September 22, 2021
News and Insights
2022 Tax Reform Initiative.
Contact Us:
Andrés Mascarúa
Of Counsel
(52) 5552795980
[email protected]
Norman Viveros
Associate
(52) 5552795980
[email protected]
2022 Tax Reform Initiative
On September 8, 2021, the Federal Executive presented before the Chamber of Deputies a “Tax Reform Initiative that amends, adds and repeals several provisions of the Income Tax Law, the Value Added Tax Law, the Production and Services Tax Law, the Federal Law on the Tax on New Automobiles, the Federal Tax Code and other laws” with three main objectives: (i) eliminate various tax avoidance mechanisms; (ii) expand the taxpayer base through the creation of the Simplified Trust Regime (RSC) for individuals and corporations; and (iii) prevent labor subcontracting (outsourcing).
Reforms to eliminate tax avoidance mechanisms and broaden the tax base
- Accumulation of income from property consolidation.
The initiative proposes to amend Article 18 of the Income Tax Law (LISR), to prevent taxpayers from dismembering the property through the sale of the bare ownership and to reserve the usufruct, seeking that, subsequently, the bare owner consolidates the property without being considered that there is a sale, thus avoiding the accumulation of income.
Therefore, a new section is introduced to the aforementioned article so that the bare owners must accrue the usufruct right as income.
- Business reason in corporate restructurings.
The initiative proposes to amend Article 24 of the Income Tax Law to impose additional obligations for taxpayers that intend to carry out a corporate restructuring.
In the event of not complying with the requirements or if there is no business reason in the opinion of the tax authority, the authorization to sell the shares at tax cost will be without effect.
- Deduction of uncollectible accounts.
The requirements for the tax deduction of uncollectible accounts are tightened by requiring the conclusion of the judicial and arbitration collection procedures and not only their interposition.
- Restriction on the transfer of tax losses.
The transfer of tax losses in the case of spin-off of companies is restricted and it is clarified that they must be limited to the spun-off companies that carry out the same “line of business” as the spun-off company that generated them and that transferred them by the spin-off agreement.
- Obligations between related parties.
Regarding the obligations with respect to transactions between related parties resident in Mexican territory (local related parties), it is now required that they have the “supporting documents” with which they can demonstrate that the amount of their accumulated income or authorized deductions were made at market prices and that they applied the methods set forth in the Income Tax Law for these cases. Therefore, now local related parties must also have the transfer pricing study to support their income and deductions.
- Mandatory tax report.
The “mandatory tax report” is reestablished for taxpayers that obtain cumulable income greater than $876’171,996.50 M.N. or for those companies that have shares placed among the general investor public through stock exchanges. The tax report must be prepared by a registered public accountant.
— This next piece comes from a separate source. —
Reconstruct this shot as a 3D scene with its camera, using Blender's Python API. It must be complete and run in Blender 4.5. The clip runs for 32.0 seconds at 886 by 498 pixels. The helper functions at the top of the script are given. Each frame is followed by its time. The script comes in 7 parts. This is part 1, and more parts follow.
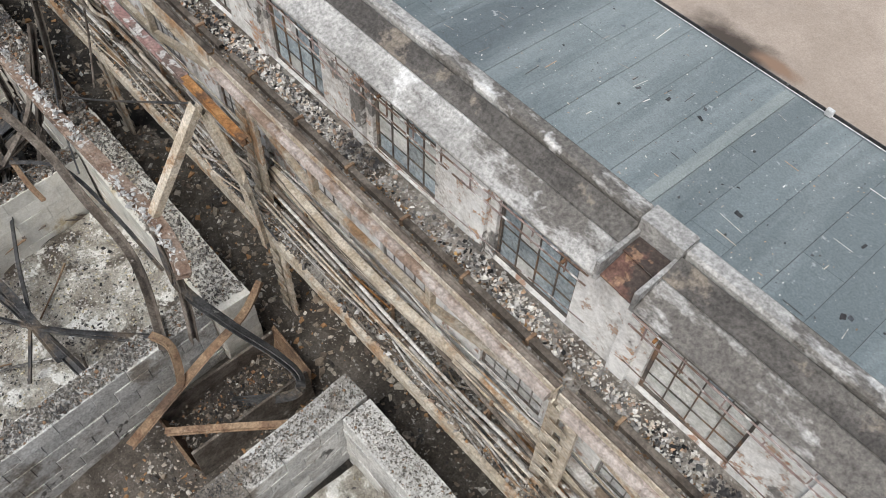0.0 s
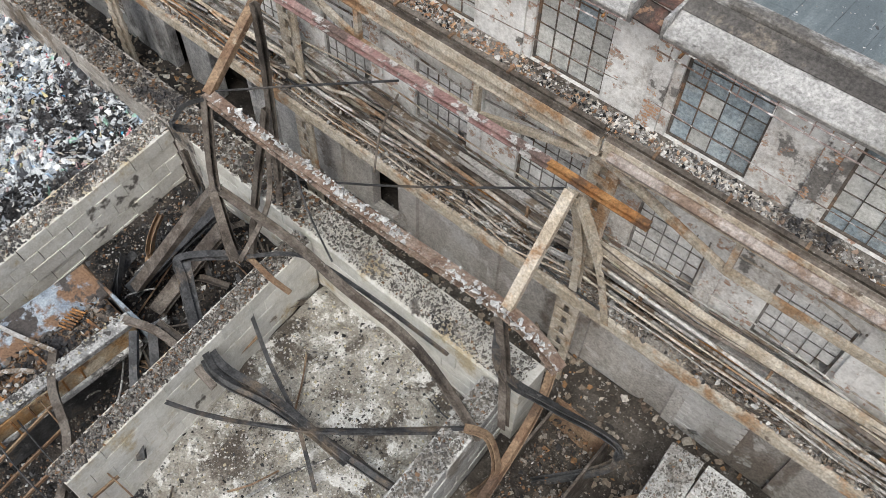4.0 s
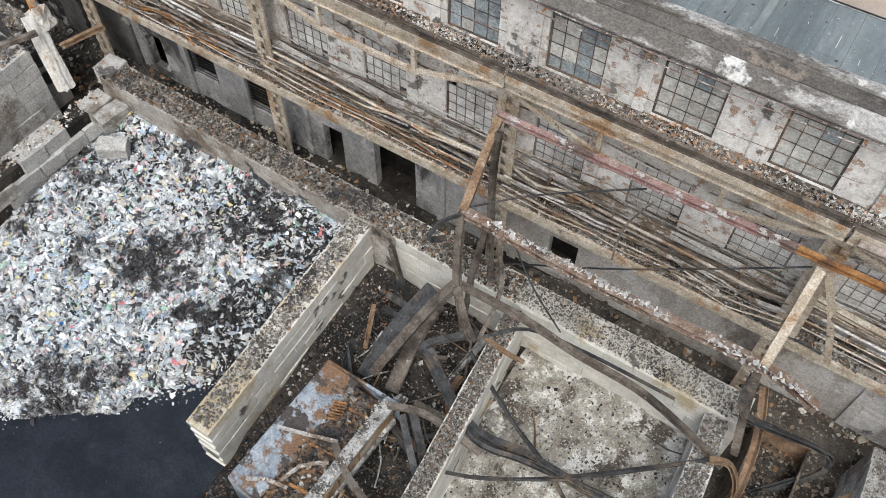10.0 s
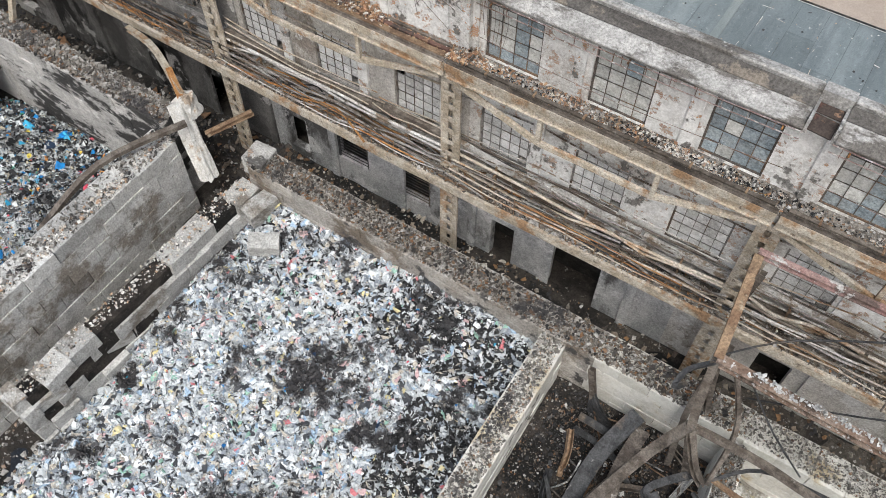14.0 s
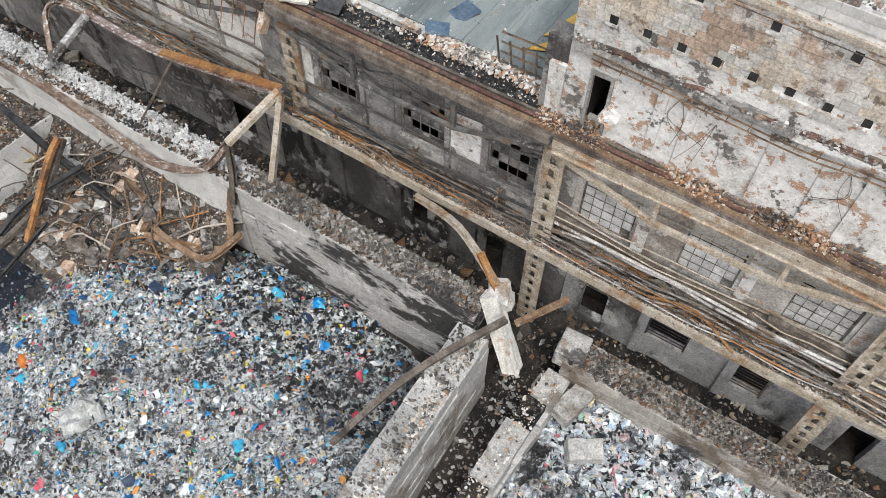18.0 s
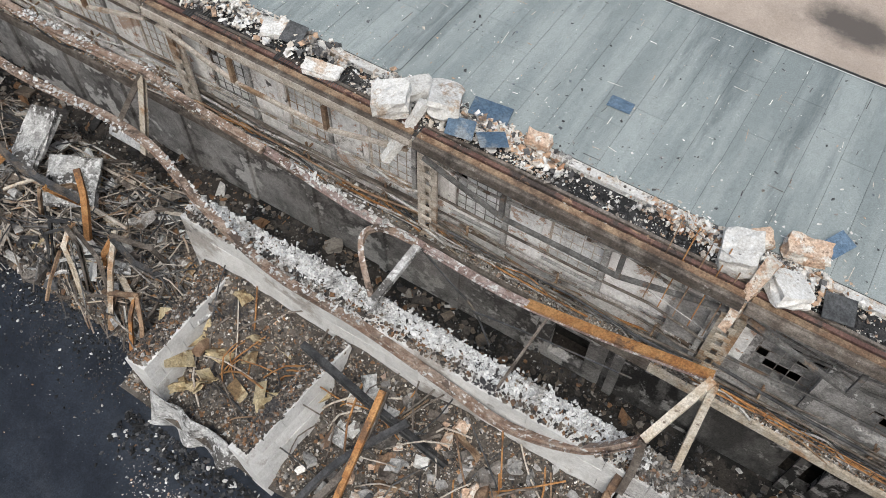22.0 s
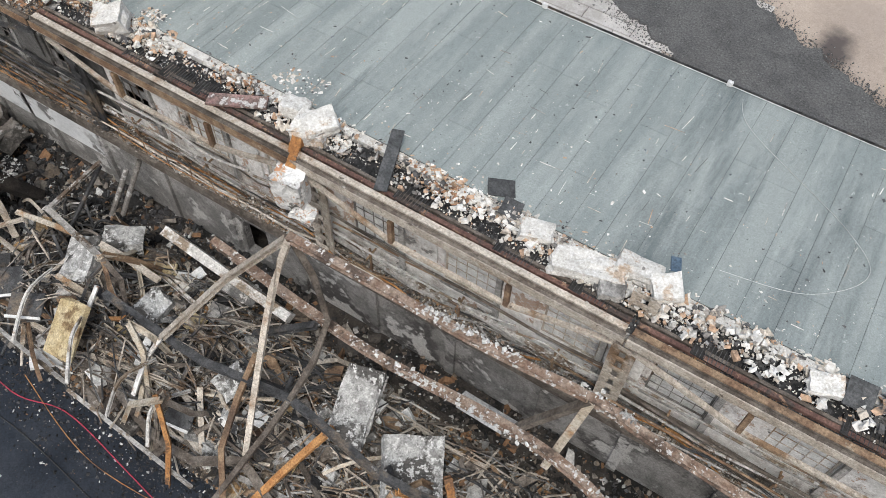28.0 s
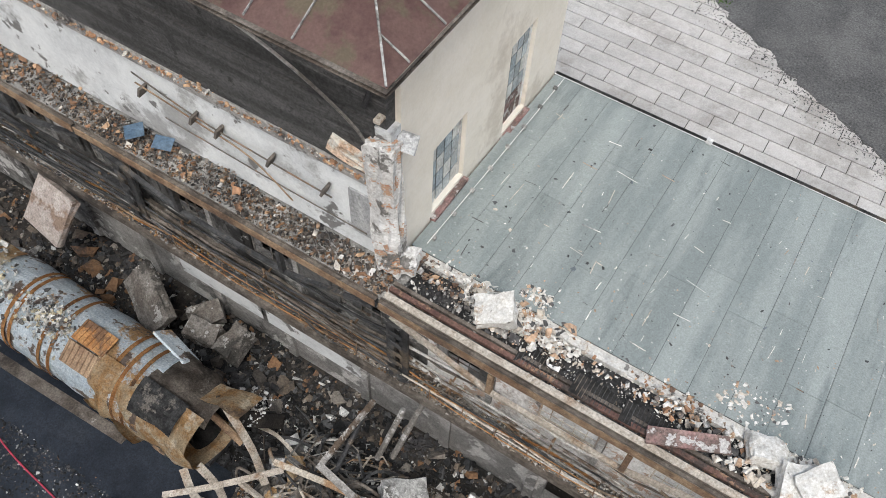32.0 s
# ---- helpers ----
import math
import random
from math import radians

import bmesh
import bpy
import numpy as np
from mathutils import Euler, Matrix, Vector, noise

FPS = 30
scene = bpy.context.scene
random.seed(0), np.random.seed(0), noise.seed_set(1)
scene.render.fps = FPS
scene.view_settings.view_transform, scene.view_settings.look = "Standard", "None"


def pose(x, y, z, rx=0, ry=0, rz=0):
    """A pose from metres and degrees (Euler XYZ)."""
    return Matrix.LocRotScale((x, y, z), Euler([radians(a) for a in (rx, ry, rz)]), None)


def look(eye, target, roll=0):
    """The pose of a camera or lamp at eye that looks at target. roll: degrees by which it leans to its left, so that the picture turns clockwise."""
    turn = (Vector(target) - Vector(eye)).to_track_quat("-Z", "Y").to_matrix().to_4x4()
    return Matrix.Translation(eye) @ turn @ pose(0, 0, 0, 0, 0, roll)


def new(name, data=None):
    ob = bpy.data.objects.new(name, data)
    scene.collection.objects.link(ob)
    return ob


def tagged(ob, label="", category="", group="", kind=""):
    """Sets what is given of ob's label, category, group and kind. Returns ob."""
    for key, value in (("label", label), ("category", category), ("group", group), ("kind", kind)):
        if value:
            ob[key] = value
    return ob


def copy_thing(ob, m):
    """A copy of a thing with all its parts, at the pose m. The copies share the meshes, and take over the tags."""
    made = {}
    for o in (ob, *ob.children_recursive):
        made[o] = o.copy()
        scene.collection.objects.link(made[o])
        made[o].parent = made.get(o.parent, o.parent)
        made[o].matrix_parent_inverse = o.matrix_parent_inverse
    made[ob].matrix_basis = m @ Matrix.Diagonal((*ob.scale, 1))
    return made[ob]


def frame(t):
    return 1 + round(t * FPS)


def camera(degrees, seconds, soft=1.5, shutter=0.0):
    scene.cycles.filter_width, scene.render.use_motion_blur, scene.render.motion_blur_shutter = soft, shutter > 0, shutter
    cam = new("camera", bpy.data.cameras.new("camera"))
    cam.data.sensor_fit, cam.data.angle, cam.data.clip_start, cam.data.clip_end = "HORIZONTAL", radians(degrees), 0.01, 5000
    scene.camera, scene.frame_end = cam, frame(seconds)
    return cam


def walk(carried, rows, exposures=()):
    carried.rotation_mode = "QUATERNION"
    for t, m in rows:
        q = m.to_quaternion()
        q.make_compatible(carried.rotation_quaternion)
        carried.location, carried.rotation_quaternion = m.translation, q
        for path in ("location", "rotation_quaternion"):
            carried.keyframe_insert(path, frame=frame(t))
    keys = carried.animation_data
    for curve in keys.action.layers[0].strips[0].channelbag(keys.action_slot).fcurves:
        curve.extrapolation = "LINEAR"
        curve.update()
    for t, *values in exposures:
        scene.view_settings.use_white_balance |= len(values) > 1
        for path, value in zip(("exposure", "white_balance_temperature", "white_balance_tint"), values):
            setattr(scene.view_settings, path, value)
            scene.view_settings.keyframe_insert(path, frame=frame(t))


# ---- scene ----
cam = camera(55.5, 32.0, soft=0.65)
PATH = [
    (0, (-0.613, -0.547, 25.778), (-1.445, 0.244, 24.140), 2.47),
    (0.5, (-1.738, -0.650, 25.798), (-2.569, 0.142, 24.160), 2.49),
    (1, (-3.282, -1.484, 25.812), (-4.110, -0.692, 24.173), 2.51),
    (1.5, (-5.027, -2.773, 25.812), (-5.856, -1.981, 24.174), 2.52),
    (2, (-6.592, -4.016, 25.809), (-7.411, -3.210, 24.172), 2.59),
    (2.5, (-7.695, -4.787, 25.815), (-8.444, -3.911, 24.180), 1.99),
    (4.5, (-10.644, -7.124, 25.784), (-11.370, -6.229, 24.149), 1.99),
    (5, (-11.551, -7.877, 25.958), (-12.275, -6.986, 24.320), 1.87),
    (5.5, (-12.120, -8.443, 27.422), (-12.841, -7.554, 25.782), 1.91),
    (6, (-12.467, -8.888, 29.456), (-13.186, -8.000, 27.814), 1.90),
    (6.5, (-12.770, -9.248, 30.331), (-13.490, -8.359, 28.690), 1.87),
    (7, (-12.877, -9.378, 30.383), (-13.596, -8.489, 28.742), 1.84),
    (7.5, (-12.958, -9.487, 30.364), (-13.609, -8.543, 28.726), 1.37),
    (8, (-13.145, -9.474, 30.363), (-13.750, -8.505, 28.721), 0.79),
    (8.5, (-13.699, -9.785, 30.371), (-14.302, -8.818, 28.728), 0.74),
    (9, (-14.733, -10.390, 30.409), (-15.336, -9.426, 28.763), 0.70),
    (9.5, (-16.100, -11.233, 30.680), (-16.700, -10.270, 29.032), 0.72),
    (10, (-17.567, -12.196, 31.092), (-18.166, -11.235, 29.443), 0.71),
    (10.5, (-18.930, -13.088, 31.257), (-19.528, -12.127, 29.608), 0.70),
    (11, (-20.080, -13.536, 31.264), (-20.677, -12.577, 29.614), 0.70),
    (11.5, (-21.100, -13.381, 31.298), (-21.696, -12.422, 29.646), 0.69),
    (12, (-22.138, -12.709, 31.338), (-22.734, -11.753, 29.686), 0.67),
    (12.5, (-23.219, -11.987, 31.398), (-23.814, -11.032, 29.744), 0.65),
    (13, (-24.375, -11.610, 31.415), (-24.970, -10.657, 29.761), 0.65),
    (13.5, (-25.653, -11.627, 31.406), (-26.246, -10.674, 29.750), 0.75),
    (15.5, (-31.190, -11.522, 31.327), (-31.779, -10.575, 29.667), 0.71),
    (16, (-32.901, -10.394, 31.427), (-33.490, -9.446, 29.767), 0.82),
    (16.5, (-34.780, -9.488, 31.536), (-35.365, -8.538, 29.875), 0.96),
    (17, (-37.053, -9.262, 31.637), (-37.634, -8.313, 29.975), 1.03),
    (17.5, (-39.855, -9.759, 31.660), (-40.435, -8.810, 29.997), 1.04),
    (18, (-42.963, -10.810, 31.689), (-43.540, -9.861, 30.026), 1.16),
    (18.5, (-45.885, -11.822, 31.667), (-46.462, -10.872, 30.004), 1.16),
    (19, (-48.489, -12.042, 31.676), (-49.066, -11.091, 30.014), 1.23),
    (19.5, (-51.021, -11.313, 31.780), (-51.595, -10.360, 30.119), 1.39),
    (20, (-53.303, -10.218, 31.900), (-53.875, -9.261, 30.240), 1.60),
    (20.5, (-55.413, -9.087, 32.055), (-55.982, -8.128, 30.394), 1.74),
    (21, (-57.393, -8.455, 32.111), (-57.961, -7.497, 30.450), 1.79),
    (21.5, (-59.384, -8.419, 32.165), (-59.953, -7.463, 30.503), 1.70),
    (22, (-61.520, -8.829, 32.178), (-62.091, -7.876, 30.515), 1.53),
    (22.5, (-63.700, -9.437, 32.176), (-64.271, -8.484, 30.513), 1.53),
    (23, (-65.752, -9.497, 32.135), (-66.325, -8.542, 30.474), 1.56),
    (23.5, (-67.798, -8.812, 32.102), (-68.372, -7.853, 30.443), 1.76),
    (24, (-69.786, -7.593, 32.179), (-70.359, -6.634, 30.520), 1.76),
    (24.5, (-71.576, -6.682, 32.145), (-72.149, -5.722, 30.487), 1.80),
    (25, (-73.395, -6.336, 32.118), (-73.968, -5.375, 30.460), 1.81),
    (25.5, (-75.285, -6.489, 32.083), (-75.855, -5.527, 30.425), 1.95),
    (26, (-77.055, -6.910, 32.009), (-77.627, -5.947, 30.352), 1.96),
    (26.5, (-78.515, -7.227, 31.958), (-79.085, -6.264, 30.300), 2.02),
    (28.5, (-82.930, -6.037, 31.934), (-83.499, -5.068, 30.279), 2.26),
    (29, (-84.738, -6.302, 31.950), (-85.305, -5.331, 30.296), 2.39),
    (29.5, (-86.937, -7.000, 31.937), (-87.502, -6.028, 30.283), 2.49),
    (30, (-89.126, -7.458, 31.897), (-89.690, -6.483, 30.244), 2.63),
    (30.5, (-91.331, -7.019, 31.907), (-91.892, -6.042, 30.254), 2.86),
    (31, (-93.577, -5.750, 31.947), (-94.136, -4.771, 30.294), 3.09),
    (31.5, (-95.794, -4.390, 31.988), (-96.349, -3.411, 30.334), 3.27),
    (32, (-98.241, -3.709, 31.924), (-98.791, -2.729, 30.270), 3.51),
]
walk(cam, [(t, look(eye, target, roll)) for t, eye, target, roll in PATH])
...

Reforms to broaden the taxpayer base
- Simplified Reliance Regime (RSC) for individuals.
The initiative proposes the inclusion of a RSC to facilitate the payment of income tax and broaden the taxpayer base.
Thus, taxpayers, individuals, who only carry out business or professional activities or grant the temporary use or enjoyment of goods, may choose to pay their taxes under this regime, provided that in the immediately preceding fiscal year their income did not exceed 3.5 million pesos.
Taxpayers will determine the monthly payments considering the total income received for the activities referred to in the first paragraph of this article and covered by the CFDIs effectively collected, without including value added tax, and without applying any deduction, considering the following table:
Amount (pesos per month) | Applicable rate |
Up to 25 thousand | 1.00% |
Up to 50 thousand | 1.10% |
Up to 83 thousand | 1.59% |
It is important to point out that the reform excludes from this regime several individuals, among others, partners or shareholders of legal entities or residents abroad who have one or more permanent establishments in the country.
- RSC for legal entities.
The initiative states that, in order to reactivate the economy and promote investment, this tax regime is created for the benefit of legal entities resident in Mexico only incorporated by individuals, whose total income in the immediately preceding fiscal year does not exceed 35 million pesos, or legal entities resident in Mexico only incorporated by individuals who start operations and who estimate that their total income will not exceed the referred amount.
Taxpayers opting for this RSC will be able to deduct, among others: (i) acquisitions of merchandise and raw materials; (ii) investments; and (iii) contributions payable by employers paid to the Mexican Social Security Institute.
Reforms to avoid labor subcontracting
The initiative sets forth two main reforms to avoid labor subcontracting; on the one hand, it increases the requirements for the deduction of payments made for technical assistance, technology transfer or royalties and, on the other hand, it set sorth as a tax fraud offense the simulation of the rendering of independent professional services.
The aforementioned amendments should not be considered as exhaustive since the initiative includes several additional changes, such as the expansion of the notions that integrate the concept of “original amount of the investment” in order to depreciate over the useful life of the asset or investment and avoid that such items become deductible as expenses in a single period.